Recensioni - Opera

Carmen, tra innovazione e tradizione

Il capolavoro di Bizet nel nuovo allestimento di Hugo De Ana inaugura il Festival areniano

Dopo oltre vent’anni, durante i quali era stata protagonista la versione tradizionale di Franco Zeffirelli, la Fondazione Arena ha inaugurato il festival 2018 con una nuova produzione di Carmen di Georges Bizet, firmata da Hugo De Ana.  Il regista argentino, autore anche di scene e costumi, ha scelto di ambientare la vicenda durante il periodo della guerra civile spagnola: Carmen ed i suoi compagni appartengono quindi alla schiera dei repubblicani mentre Don José è membro delle milizie franchiste. 

 

Suddivisione questa non sempre chiara sulla scena, soprattutto nei primi due atti, durante i quali il progressivo accumularsi di figuranti, impegnati in un continuo viavai che comprendeva anche l'ingresso sul palco di cavalli -come nella più classica tradizione zeffirelliana- rendeva poco intelligibile il disegno registico, facendo prevalere un certo bozzettismo di maniera su una vera e propria idea drammaturgica.

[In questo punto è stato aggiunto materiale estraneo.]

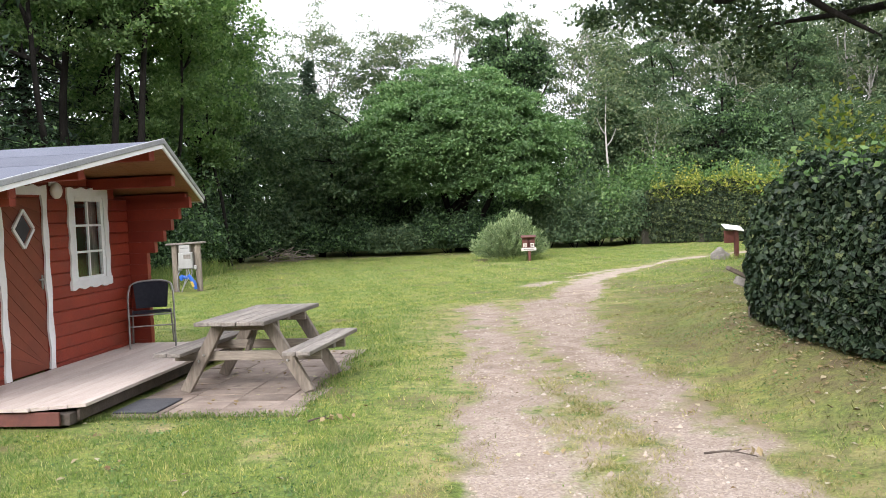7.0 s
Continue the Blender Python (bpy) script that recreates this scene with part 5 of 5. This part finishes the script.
dead_branch(1.0, 10.55, -10, 0.34, 1, "short dead twig with dry leaves on the track")
dead_branch(1.55, 8.6, -30, 0.25, 2, "short dead twig on the track")
dead_branch(-2.05, 11.6, 20, 0.22, 3, "dead twig with dry leaf on the grass")
dead_branch(-1.2, 9.3, 60, 0.16, 4, "dead twig with dry leaf on the grass")


def clover(n, seed):
    """Small broad-leaved weeds in the lawn, in patches."""
    rng = np.random.default_rng(seed)
    x, y = rng.uniform(-5.0, 4.2, n), rng.uniform(0.0, 16.0, n)
    keep = (wobble(x, y, 1.9, 11.0) + 0.6 * wobble(x, y, 5.5, 3.0) + rng.normal(0, 0.35, n) > 0.25) & (bare(x, y) < 0.35) & ~blocked(x, y)
    x, y = x[keep], y[keep]
    p = np.stack([x, y, height(x, y) + rng.uniform(0.012, 0.04, len(x))], -1)
    v, f = leaf_arrays(rng, p, 0.017, 0.6, 1.2, 0.5)
    tagged(arrays("lawn_weeds", v, f, LEAF_FRESH), "small broad-leaved weeds growing in the lawn", "weeds", kind="stuff")


clover(60000, 8)


def pale_stem(x, y, z0, z1, forks, label, seed):
    rng = np.random.default_rng(seed)
    root = empty("young_birch", x, y, 0, 0, label, "tree", "pale stems")
    line = rounded([(0.05, 0, -0.1), (0, 0, z0), (-0.06, 0, (z0 + z1) / 2), (0.04, 0, z1)], 6)
    tubes("trunk", [(line, np.linspace(0.07, 0.02, len(line)))], PALEBARK, root, 7)
    for dx, dz, start in forks:
        a = np.array([np.interp(start, line[:, 2], line[:, 0]), 0, start])
        tubes("limb", [(rounded([a, a + np.array([dx * 0.5, 0, dz * 0.35]), a + np.array([dx, 0.1, dz])], 4), np.linspace(0.04, 0.015, 9))], PALEBARK, root, 6)
    pts = np.array([0, 0, z1]) + rng.normal(0, 1, (1500, 3)) * np.array([0.7, 0.6, 1.0])
    v, f = leaf_arrays(rng, pts, 0.1, 0.4)
    crown = arrays("crown", v, f, LEAF_LIGHT)
    crown.parent = root


pale_stem(2.75, 47.6, 3.4, 7.4, ((0.5, 0.9, 4.6), (-0.4, 0.8, 5.2)), "slim pale birch before the dark wood", 1)
pale_stem(5.1, 48.2, 3.2, 5.4, ((0.55, 0.9, 4.2), (-0.45, 1.2, 4.2), (0.2, 1.3, 4.6)), "forked pale dead stem before the dark wood", 2)
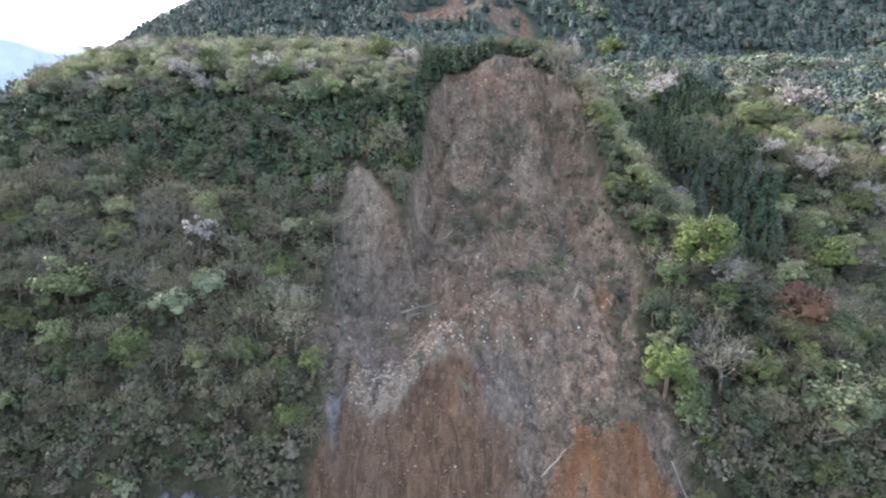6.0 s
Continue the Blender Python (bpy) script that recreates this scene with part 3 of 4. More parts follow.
def twigs(rng, tips, count, length, width):
    pick = rng.integers(0, len(tips), count)
    p = np.array(tips)[pick] + rng.normal(size=(count, 3)) * [0.75, 0.75, 0.55]
    d = rng.normal(size=(count, 3)) + [0, 0, 0.9] + 0.25 * (p - [0, 0, 3])
    d /= np.linalg.norm(d, axis=1, keepdims=True)
    s = np.cross(d, rng.normal(size=(count, 3)))
    s = s / (np.linalg.norm(s, axis=1, keepdims=True) + 1e-9) * width
    ln = length * (0.5 + rng.random((count, 1)))
    q = np.stack([p - s, p + s, p + d * ln + 0.4 * s, p + d * ln - 0.4 * s], 1)
    return [tuple(v) for v in q.reshape(-1, 3)], [tuple(f) for f in np.arange(count * 4).reshape(-1, 4)]


def bare_tree(name, seed, label, height=6.0, spread=2.9, count=340, foliage=None, flowers=0, wood=None):
    rng = np.random.default_rng(seed)
    top = tagged(new(name), label, "tree")
    trunk, tips = limbs(rng, height, spread, 11, 0.28, 0.17)
    more = []
    for tip in tips:
        for k in range(4):
            more.append((tip[0] * (0.5 + 0.6 * rng.random()) + 0.5 * rng.normal(), tip[1] * (0.5 + 0.6 * rng.random()) + 0.5 * rng.normal(), tip[2] + 0.6 * rng.normal()))
    mesh_object("trunk", *trunk, wood or BARK, top)
    mesh_object("twig_crown", *twigs(rng, tips + more, count, 1.0, 0.035), LEAF["twig"], top)["kind"] = "stuff"
    if flowers:
        mesh_object("crown", *leaves(rng, more, [0.55] * len(more), flowers, 0.17), foliage, top)
    return top


def conifer(name, seed, label, height=7.6, spread=1.75, count=330):
    rng = np.random.default_rng(seed)
    top = tagged(new(name), label, "conifer")
    mesh_object("trunk", *tube([(0, 0, -1.2), (0, 0, height * 0.5), (0, 0, height * 0.97)], [0.22, 0.14, 0.03]), BARK, top)
    fan = fronds(rng, np.array([[0.0, 0.0, 0.0]]), np.array([height]), np.array([spread]), count)
    core = tube([(0, 0, height * 0.12), (0, 0, height * 0.4), (0, 0, height * 0.95)], [spread * 0.6, spread * 0.45, 0.04], 7)
    mesh_object("crown", *join((fan, np.arange(len(fan)).reshape(-1, 3)), core), LEAF["cedar"], top)
    return top


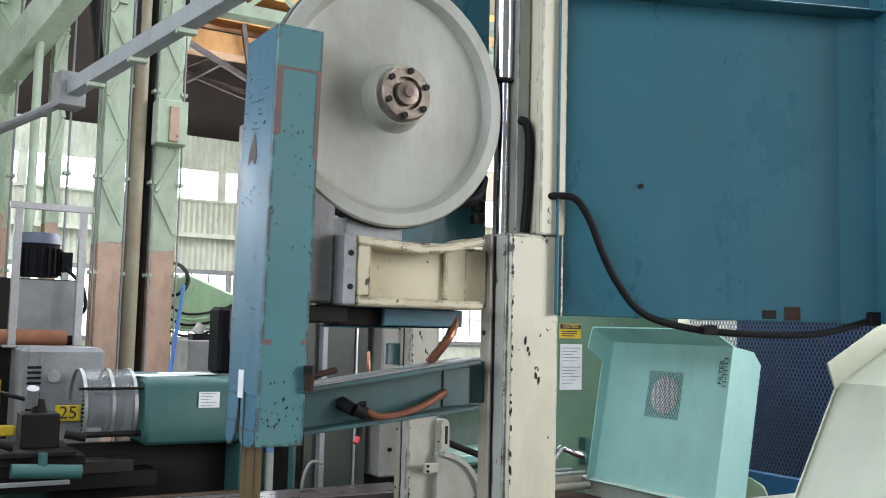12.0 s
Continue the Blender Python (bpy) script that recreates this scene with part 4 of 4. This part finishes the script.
for r in range(4):
    for q in range(4):
        part("key", boxes((1.22 + q * 0.027, 1.238 + q * 0.027, 3.728, 3.737, 1.43 + r * 0.024, 1.446 + r * 0.024), bev=0), ALU, kp)
part("display", boxes((1.22, 1.32, 3.728, 3.737, 1.54, 1.585), bev=0), plain("pale green display", (0.45, 0.6, 0.42), 0.3), kp)
t = thing("paper_sheets", "loose white paper sheets on the lathe headstock", "paper")
part("sheet", box(B(), -0.15, 0.15, -0.11, 0.11, 0, 0.003, 0, Matrix.Translation((0.80, 3.66, 1.226)) @ pose(0, 0, 0, 0, 0, 14)), PAPER, t)
part("sheet", box(B(), -0.15, 0.15, -0.11, 0.11, 0, 0.003, 0, Matrix.Translation((0.96, 3.72, 1.231)) @ pose(0, 0, 0, 0, 0, -8)), PAPER, t)
t = thing("paper_note", "white printed note taped on the lathe", "paper")
part("sheet", boxes((0.938, 1.053, 3.398, 3.402, 1.065, 1.150), bev=0), PAPER, t)
for k in range(5):
    part("print_bar", boxes((0.948, 1.035 - 0.02 * (k % 3), 3.396, 3.3975, 1.14 - k * 0.016, 1.143 - k * 0.016), bev=0), GREYCAST, t)
t = thing("broom_handle", "blue painted handle leaning behind the lathe", "handle")
part("rod", cyl(B(), (0.93, 3.95, 1.22), (1.03, 4.10, 1.75), 0.012), plain("blue handle", (0.08, 0.22, 0.55), 0.4), t)
t = thing("waste_drum", "stained white drum with a blue lid", "drum")
part("shell", lathe(B(), [(0, 0.08), (0, 0.098), (0.3, 0.102), (0.6, 0.106), (0.80, 0.109), (0.80, 0.08)], (1.46, 3.5, 0.0), (0, 0, 1), 36), WHITEP, t)
part("band", lathe(B(), [(0, 0.10), (0, 0.112), (0.085, 0.114), (0.085, 0.10)], (1.46, 3.5, 0.801), (0, 0, 1), 36), plain("blue lid", (0.20, 0.38, 0.62), 0.4), t, "pale blue plastic band")
part("rim", lathe(B(), [(0, 0.095), (0, 0.118), (0.018, 0.120), (0.022, 0.112), (0.018, 0.03)], (1.46, 3.5, 0.887), (0, 0, 1), 36), PAPER, t)
t = thing("work_lamp", "polished steel lamp reflector above a drum", "lamp")
part("reflector", lathe(B(), [(0.0, 0.022), (0.004, 0.05), (0.022, 0.078), (0.05, 0.094), (0.055, 0.094), (0.10, 0.03), (0.12, 0.018)], (1.44, 3.36, 1.02), (-0.25, -0.9, -0.2), 36), CHROME, t)
part("socket", cyl(B(), (1.44, 3.36, 1.02), (1.425, 3.31, 1.01), 0.022), RUBBER, t)
part("stem", tube(B(), [(1.45, 3.42, 1.04), (1.50, 3.50, 1.02), (1.53, 3.52, 0.94), (1.53, 3.50, 0.905)], 0.008), DARK, t)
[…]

Più interessanti, soprattutto visivamente, il terzo atto, dominato da una suggestiva rete metallica che rimanda ai posti di frontiera, ed il quarto, registicamente il più riuscito, nel quale l'assassinio di Carmen avviene all'interno di una ricostruita Plaza de toros e non all'esterno, come da tradizione. Nel complesso uno spettacolo discontinuo nel quale anche l'importante uso di videoproiezioni risulta per lo più didascalico e non contribuisce allo sviluppo di una vera e propria idea registica.

 

La parte musicale ha avuto come protagonista sul podio Francesco Ivan Ciampa, autore di una concertazione estremamente raffinata ed attenta alle sfumature.  Una linea interpretativa che, se in alcuni passaggi, soprattutto nel primo atto, veniva penalizzata dalla vastità dello spazio areniano, laddove aveva modo di emergere otteneva risultati di tutto rispetto. Cito ad esempio il bellissimo quintetto del secondo atto che, grazie anche ad una perfetta sintonia con i cantanti, è stato gestito con una precisione ed una leggerezza quasi cameristiche.

Il versante vocale è stato invece caratterizzato da luci ed ombre, a partire da un quartetto di protagonisti non sempre a fuoco.  Seppur dotata di un timbro interessante e abile attrice sulla scena, la Carmen di Anna Goryachova mancava di quegli accenti che il ruolo richiederebbe, per rendere appieno la complessità della sigaraia sivigliana.  Walter Fraccaro ha cantato un Don José dal volume importante ma avaro nel fraseggio e non sempre convincente nei passaggi più lirici. Discorso analogo per l'imponente ma ruvido Escamillo di Alexis Vinogradov. Ottima invece Mariangela Sicilia, che si distingueva per la bella linea vocale e per le notevoli capacità espressive, che le hanno permesso di delineare una Micaela forte e volitiva, lontana dalle ragazzine impaurite che una certa tradizione ci ha consegnato.
Di buon livello il gruppo dei comprimari che ha visto Ruth Iniesta (Frasquita), Arina Alexeeva (Mercédès), Davide Fersini (Dancairo) e Enrico Cesari (Remendado) autori di una prova rimarchevole che ha raggiunto l’apice nel sopracitato quintetto. Funzionali lo Zuniga di Gianluca Breda e il Moralès di Gocha Abuladze.
Come sempre appropriata la prova del coro diretto da Vito Lombardi.